> **What to work on**: Quote the listing in full, exactly as given, minus any pictures.

> **Supplied data**:
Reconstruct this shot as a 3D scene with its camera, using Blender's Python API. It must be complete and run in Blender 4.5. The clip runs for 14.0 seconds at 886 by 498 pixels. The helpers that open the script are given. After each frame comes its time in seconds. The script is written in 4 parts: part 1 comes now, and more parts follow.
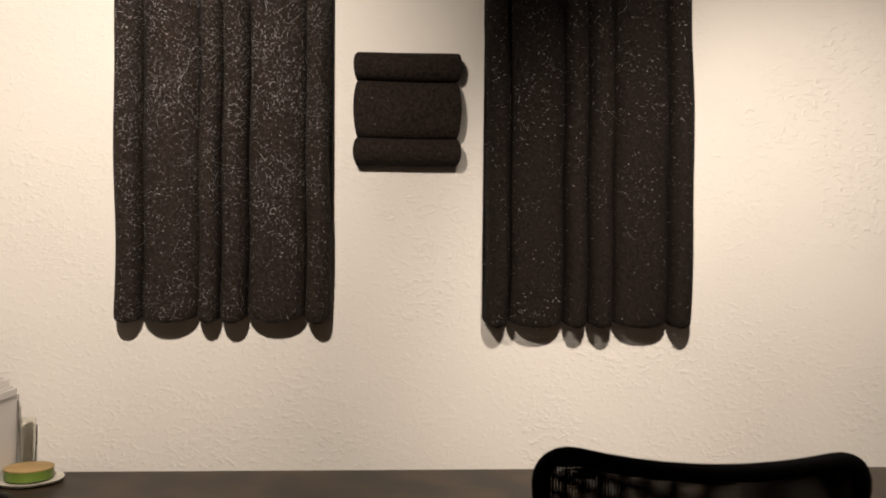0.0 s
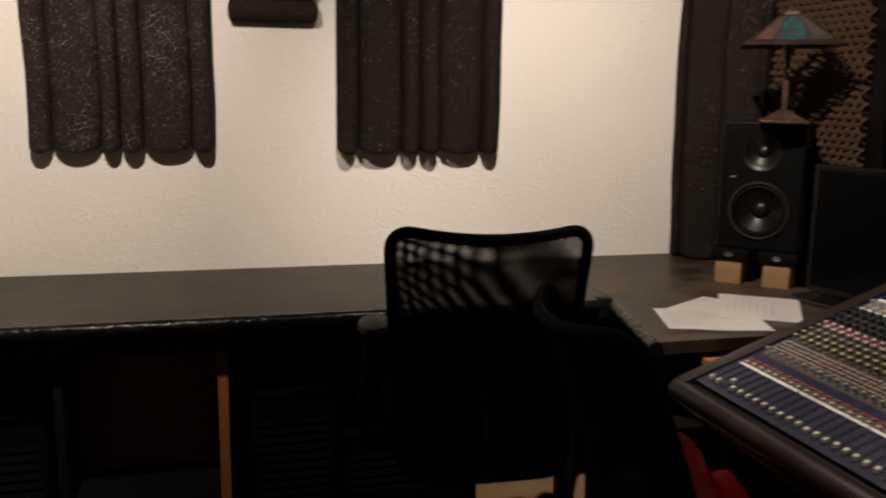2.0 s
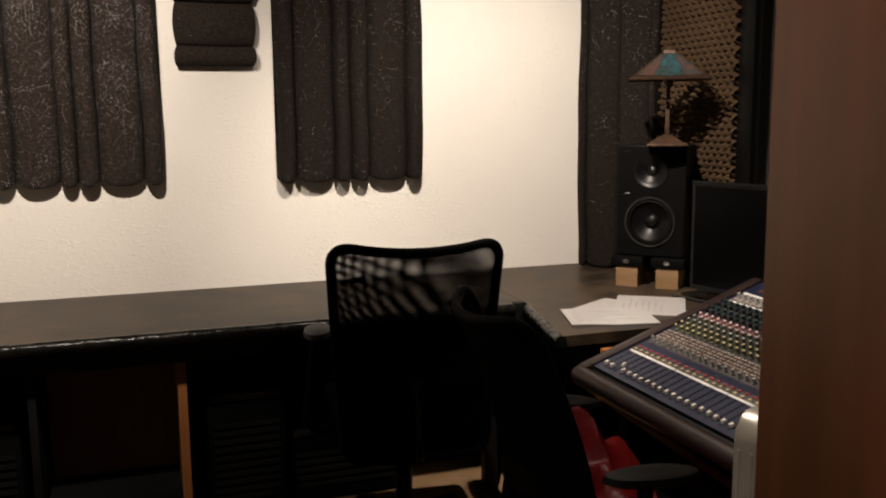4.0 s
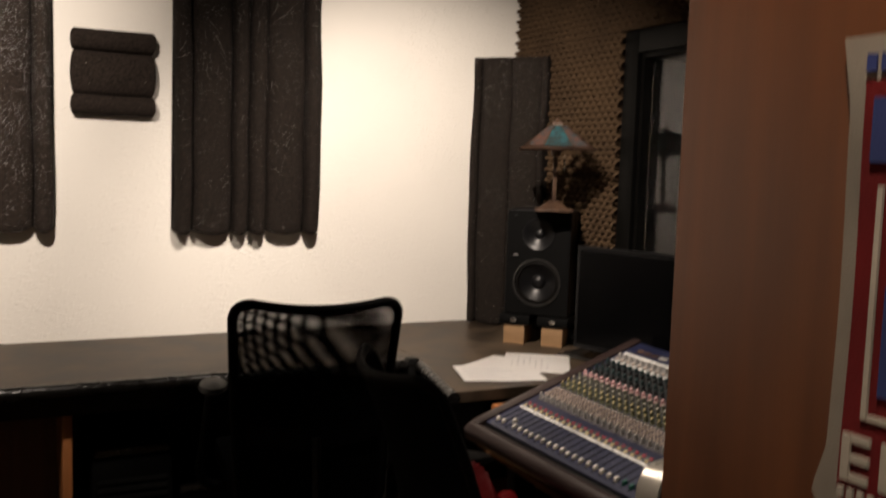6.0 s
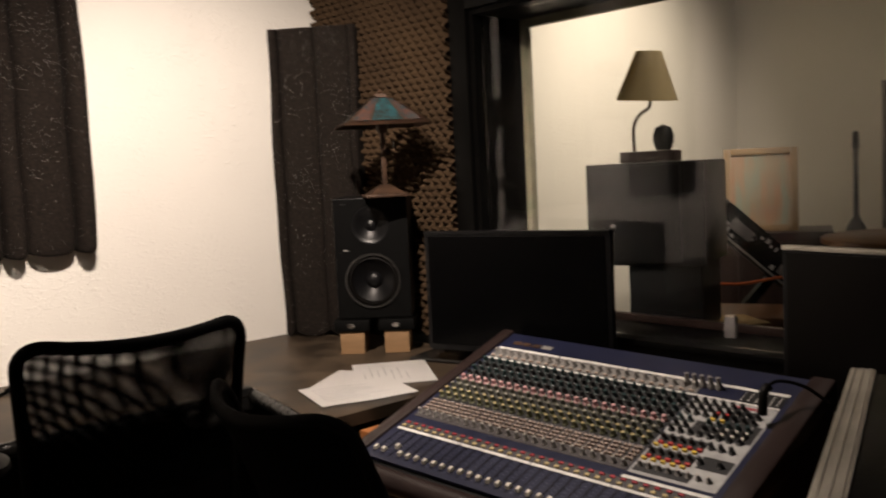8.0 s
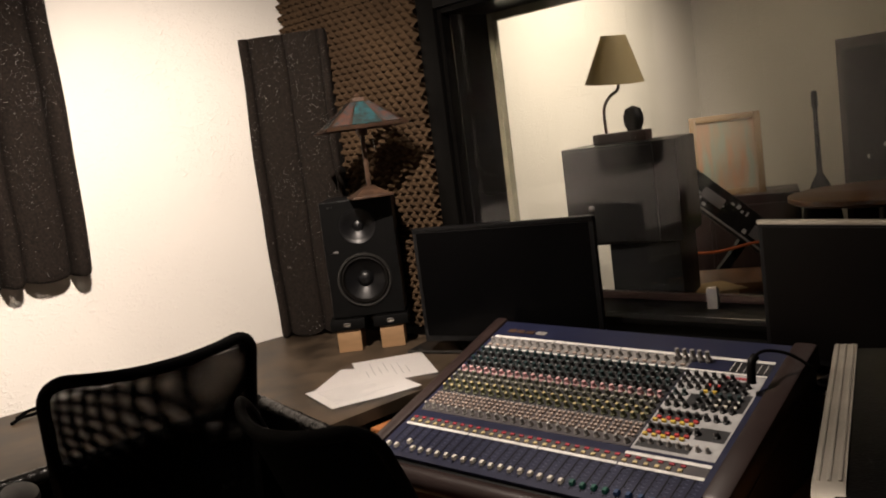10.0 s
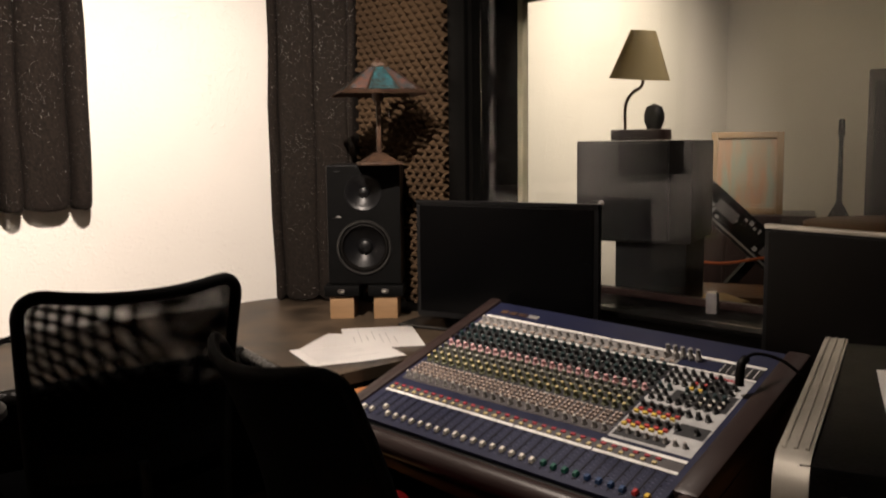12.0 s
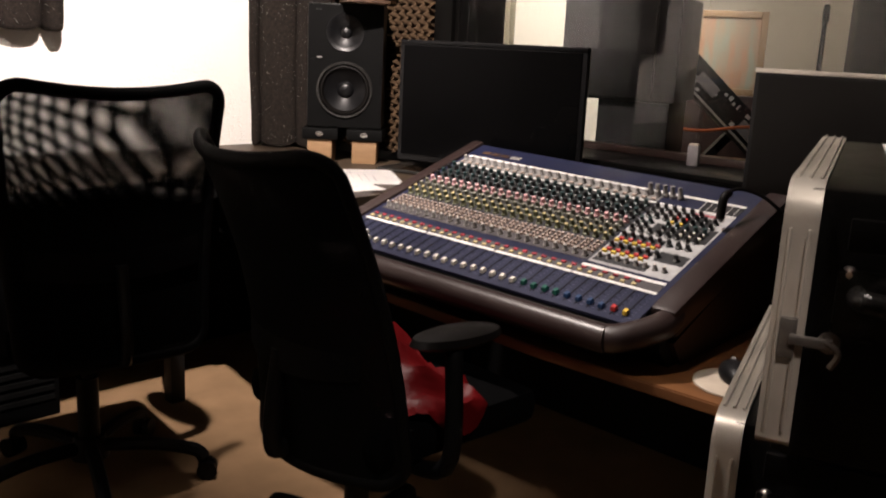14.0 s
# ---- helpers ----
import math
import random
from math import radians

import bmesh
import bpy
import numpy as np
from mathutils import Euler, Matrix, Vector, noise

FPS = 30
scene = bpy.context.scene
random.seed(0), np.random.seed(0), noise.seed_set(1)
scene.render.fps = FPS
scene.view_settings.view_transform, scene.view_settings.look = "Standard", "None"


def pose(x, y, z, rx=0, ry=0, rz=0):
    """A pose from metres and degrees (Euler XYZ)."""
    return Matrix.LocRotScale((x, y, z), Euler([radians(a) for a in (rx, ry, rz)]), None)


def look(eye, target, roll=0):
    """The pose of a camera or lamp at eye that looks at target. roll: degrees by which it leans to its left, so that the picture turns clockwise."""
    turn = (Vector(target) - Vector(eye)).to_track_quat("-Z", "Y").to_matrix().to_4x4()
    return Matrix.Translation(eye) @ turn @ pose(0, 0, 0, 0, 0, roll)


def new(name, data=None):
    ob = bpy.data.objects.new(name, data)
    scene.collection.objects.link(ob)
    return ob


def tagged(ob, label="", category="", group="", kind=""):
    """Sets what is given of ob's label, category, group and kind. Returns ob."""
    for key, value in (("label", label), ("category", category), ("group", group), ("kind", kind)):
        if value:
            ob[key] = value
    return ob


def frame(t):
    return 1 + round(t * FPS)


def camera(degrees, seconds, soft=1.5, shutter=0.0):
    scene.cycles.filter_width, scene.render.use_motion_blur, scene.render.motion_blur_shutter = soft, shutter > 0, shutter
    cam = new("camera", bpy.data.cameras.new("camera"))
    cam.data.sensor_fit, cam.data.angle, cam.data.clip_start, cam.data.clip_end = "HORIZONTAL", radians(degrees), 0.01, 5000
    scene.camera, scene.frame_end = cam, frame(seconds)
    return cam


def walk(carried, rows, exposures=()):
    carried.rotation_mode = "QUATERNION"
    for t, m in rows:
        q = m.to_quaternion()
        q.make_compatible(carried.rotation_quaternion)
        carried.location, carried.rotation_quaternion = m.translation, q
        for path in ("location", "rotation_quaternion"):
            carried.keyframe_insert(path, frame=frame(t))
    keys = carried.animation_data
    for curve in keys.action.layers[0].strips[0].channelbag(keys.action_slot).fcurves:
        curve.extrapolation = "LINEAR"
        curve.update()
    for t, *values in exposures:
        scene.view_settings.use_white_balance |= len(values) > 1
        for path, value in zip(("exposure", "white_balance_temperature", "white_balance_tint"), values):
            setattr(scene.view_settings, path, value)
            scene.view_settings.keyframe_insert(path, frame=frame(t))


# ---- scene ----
cam = camera(52.5, 14.0, soft=1.9, shutter=0.5)
PATH = [
    (0, (-0.022, 0.006, 1.391), (0.1, 2.003, 1.399), 0.5),
    (0.5, (-0.053, -0.159, 1.373), (0.109, 1.834, 1.361), 0.7),
    (1, (-0.059, -0.329, 1.37), (0.105, 1.661, 1.268), 0.9),
    (1.5, (-0.157, -0.53, 1.374), (0.093, 1.44, 1.13), 0.5),
    (2, (-0.18, -0.698, 1.416), (0.304, 1.211, 1.066), 0.7),
    (2.5, (-0.23, -0.823, 1.448), (0.322, 1.069, 1.11), 0.4),
    (3, (-0.267, -0.929, 1.465), (0.318, 0.962, 1.176), 0.1),
    (3.2, (-0.269, -0.964, 1.479), (0.319, 0.926, 1.192), 0.2),
    (5.5, (-0.334, -1.147, 1.385), (0.434, 0.672, 1.064), -1.4),
    (6, (-0.376, -1.128, 1.49), (0.511, 0.655, 1.305), 1.9),
    (6.5, (-0.354, -1.078, 1.526), (0.592, 0.678, 1.377), 1.4),
    (7, (-0.338, -0.896, 1.479), (0.681, 0.808, 1.241), -0.5),
    (7.5, (-0.317, -0.631, 1.463), (0.854, 0.977, 1.25), -2.1),
    (8, (-0.342, -0.549, 1.407), (0.994, 0.929, 1.23), -2.8),
    (8.2, (-0.345, -0.566, 1.432), (1.029, 0.871, 1.213), -3.2),
    (10.3, (-0.457, -0.58, 1.493), (0.921, 0.853, 1.272), -7.6),
    (10.5, (-0.46, -0.585, 1.496), (0.914, 0.856, 1.305), -7.0),
    (11, (-0.444, -0.59, 1.473), (0.913, 0.873, 1.333), -4.5),
    (11.5, (-0.411, -0.588, 1.437), (0.935, 0.881, 1.267), -2.5),
    (12, (-0.396, -0.577, 1.391), (0.96, 0.875, 1.159), -0.7),
    (12.5, (-0.409, -0.566, 1.353), (0.964, 0.857, 1.054), 0.7),
    (13, (-0.417, -0.561, 1.314), (0.965, 0.838, 0.951), 1.7),
    (13.5, (-0.43, -0.553, 1.254), (0.961, 0.826, 0.849), 2.3),
    (14, (-0.445, -0.55, 1.201), (0.948, 0.814, 0.754), 2.7),
]
walk(cam, [(t, look(eye, target, roll)) for t, eye, target, roll in PATH],
     [(0.0, -0.47, 6400, 10.5), (0.5, -0.60, 6420, 10.8), (1.0, -0.70, 6450, 10.8), (1.5, -0.80, 6450, 10.8), (2.2, -0.64, 6450, 10.8), (3.0, -0.42, 6450, 10.8), (5.5, -0.20, 6450, 11), (7.0, -0.18, 6500, 12.3), (8.2, -0.20, 6500, 13), (10.4, 0.03, 6450, 12.5), (11.0, 0.03, 6450, 12.5), (12.5, 0.18, 6350, 13), (14.0, 0.78, 6030, 15)])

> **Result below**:
Reconstruct this shot as a 3D scene with its camera, using Blender's Python API. It must be complete and run in Blender 4.5. The clip runs for 14.0 seconds at 886 by 498 pixels. The helpers that open the script are given. After each frame comes its time in seconds. The script is written in 4 parts: part 1 comes now, and more parts follow.
0.0 s
2.0 s
4.0 s
6.0 s
8.0 s
10.0 s
12.0 s
14.0 s
# ---- helpers ----
import math
import random
from math import radians

import bmesh
import bpy
import numpy as np
from mathutils import Euler, Matrix, Vector, noise

FPS = 30
scene = bpy.context.scene
random.seed(0), np.random.seed(0), noise.seed_set(1)
scene.render.fps = FPS
scene.view_settings.view_transform, scene.view_settings.look = "Standard", "None"


def pose(x, y, z, rx=0, ry=0, rz=0):
    """A pose from metres and degrees (Euler XYZ)."""
    return Matrix.LocRotScale((x, y, z), Euler([radians(a) for a in (rx, ry, rz)]), None)


def look(eye, target, roll=0):
    """The pose of a camera or lamp at eye that looks at target. roll: degrees by which it leans to its left, so that the picture turns clockwise."""
    turn = (Vector(target) - Vector(eye)).to_track_quat("-Z", "Y").to_matrix().to_4x4()
    return Matrix.Translation(eye) @ turn @ pose(0, 0, 0, 0, 0, roll)


def new(name, data=None):
    ob = bpy.data.objects.new(name, data)
    scene.collection.objects.link(ob)
    return ob


def tagged(ob, label="", category="", group="", kind=""):
    """Sets what is given of ob's label, category, group and kind. Returns ob."""
    for key, value in (("label", label), ("category", category), ("group", group), ("kind", kind)):
        if value:
            ob[key] = value
    return ob


def frame(t):
    return 1 + round(t * FPS)


def camera(degrees, seconds, soft=1.5, shutter=0.0):
    scene.cycles.filter_width, scene.render.use_motion_blur, scene.render.motion_blur_shutter = soft, shutter > 0, shutter
    cam = new("camera", bpy.data.cameras.new("camera"))
    cam.data.sensor_fit, cam.data.angle, cam.data.clip_start, cam.data.clip_end = "HORIZONTAL", radians(degrees), 0.01, 5000
    scene.camera, scene.frame_end = cam, frame(seconds)
    return cam


def walk(carried, rows, exposures=()):
    carried.rotation_mode = "QUATERNION"
    for t, m in rows:
        q = m.to_quaternion()
        q.make_compatible(carried.rotation_quaternion)
        carried.location, carried.rotation_quaternion = m.translation, q
        for path in ("location", "rotation_quaternion"):
            carried.keyframe_insert(path, frame=frame(t))
    keys = carried.animation_data
    for curve in keys.action.layers[0].strips[0].channelbag(keys.action_slot).fcurves:
        curve.extrapolation = "LINEAR"
        curve.update()
    for t, *values in exposures:
        scene.view_settings.use_white_balance |= len(values) > 1
        for path, value in zip(("exposure", "white_balance_temperature", "white_balance_tint"), values):
            setattr(scene.view_settings, path, value)
            scene.view_settings.keyframe_insert(path, frame=frame(t))


# ---- scene ----
cam = camera(52.5, 14.0, soft=1.9, shutter=0.5)
PATH = [
    (0, (-0.022, 0.006, 1.391), (0.1, 2.003, 1.399), 0.5),
    (0.5, (-0.053, -0.159, 1.373), (0.109, 1.834, 1.361), 0.7),
    (1, (-0.059, -0.329, 1.37), (0.105, 1.661, 1.268), 0.9),
    (1.5, (-0.157, -0.53, 1.374), (0.093, 1.44, 1.13), 0.5),
    (2, (-0.18, -0.698, 1.416), (0.304, 1.211, 1.066), 0.7),
    (2.5, (-0.23, -0.823, 1.448), (0.322, 1.069, 1.11), 0.4),
    (3, (-0.267, -0.929, 1.465), (0.318, 0.962, 1.176), 0.1),
    (3.2, (-0.269, -0.964, 1.479), (0.319, 0.926, 1.192), 0.2),
    (5.5, (-0.334, -1.147, 1.385), (0.434, 0.672, 1.064), -1.4),
    (6, (-0.376, -1.128, 1.49), (0.511, 0.655, 1.305), 1.9),
    (6.5, (-0.354, -1.078, 1.526), (0.592, 0.678, 1.377), 1.4),
    (7, (-0.338, -0.896, 1.479), (0.681, 0.808, 1.241), -0.5),
    (7.5, (-0.317, -0.631, 1.463), (0.854, 0.977, 1.25), -2.1),
    (8, (-0.342, -0.549, 1.407), (0.994, 0.929, 1.23), -2.8),
    (8.2, (-0.345, -0.566, 1.432), (1.029, 0.871, 1.213), -3.2),
    (10.3, (-0.457, -0.58, 1.493), (0.921, 0.853, 1.272), -7.6),
    (10.5, (-0.46, -0.585, 1.496), (0.914, 0.856, 1.305), -7.0),
    (11, (-0.444, -0.59, 1.473), (0.913, 0.873, 1.333), -4.5),
    (11.5, (-0.411, -0.588, 1.437), (0.935, 0.881, 1.267), -2.5),
    (12, (-0.396, -0.577, 1.391), (0.96, 0.875, 1.159), -0.7),
    (12.5, (-0.409, -0.566, 1.353), (0.964, 0.857, 1.054), 0.7),
    (13, (-0.417, -0.561, 1.314), (0.965, 0.838, 0.951), 1.7),
    (13.5, (-0.43, -0.553, 1.254), (0.961, 0.826, 0.849), 2.3),
    (14, (-0.445, -0.55, 1.201), (0.948, 0.814, 0.754), 2.7),
]
walk(cam, [(t, look(eye, target, roll)) for t, eye, target, roll in PATH],
     [(0.0, -0.47, 6400, 10.5), (0.5, -0.60, 6420, 10.8), (1.0, -0.70, 6450, 10.8), (1.5, -0.80, 6450, 10.8), (2.2, -0.64, 6450, 10.8), (3.0, -0.42, 6450, 10.8), (5.5, -0.20, 6450, 11), (7.0, -0.18, 6500, 12.3), (8.2, -0.20, 6500, 13), (10.4, 0.03, 6450, 12.5), (11.0, 0.03, 6450, 12.5), (12.5, 0.18, 6350, 13), (14.0, 0.78, 6030, 15)])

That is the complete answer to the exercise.